The veteran left-wing MP Jeremy Corbyn will declare his candidacy for the Labour leadership contest.
Supporters of Mr Corbyn, who will stand on a platform of opposing cuts to public services, said they were optimistic he could collect the 35 nominations he needs to get on the ballot paper.
Mr Corbyn, who has been MP for Islington North, decided to put his name forward following discussions with allies. He has said it was “essential that there is a left, anti-austerity candidate in the leadership election”.
Meanwhile, the party is split over how strongly it should campaign in favour of Britain remaining in the European Union in the referendum to be called by David Cameron.
Some northern Labour MPs, many of whom saw Ukip come second in their seats in last month’s election, want Labour to adopt a low profile in the referendum campaign so that it does not help boost Ukip’s prospects at the 2020 general election. They say that Labour’s virtual wipe-out in Scotland by the Scottish National Party was partly due to the party joining forces with the Conservatives in the Better Together campaign during last autumn’s referendum on Scottish independence.
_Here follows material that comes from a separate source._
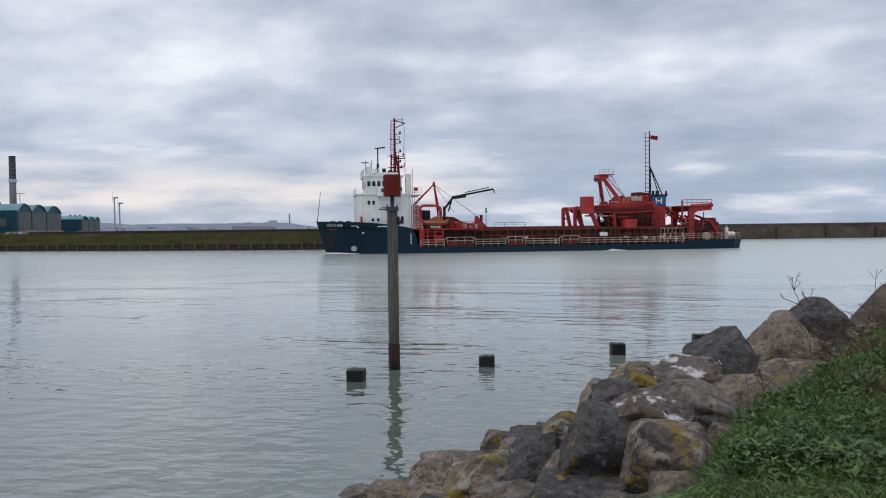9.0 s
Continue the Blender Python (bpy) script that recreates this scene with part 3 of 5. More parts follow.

Speaking in Brussels yesterday, Andy Burnham, one of the candidates to become Labour leader, said the party would “learn the lessons” of the Scottish referendum, adding: “It is my intention for us to have a separate ‘Labour Yes’ campaign.”
However, Labour’s pro-Europeans are worried that a separate drive by the party could weaken the cross-party umbrella campaign to keep Britain in the EU.
Pat McFadden, the shadow Europe minister, said: “It would be a huge mistake for Labour to consign itself to irrelevance on the critical issue of the country’s future membership of the EU.”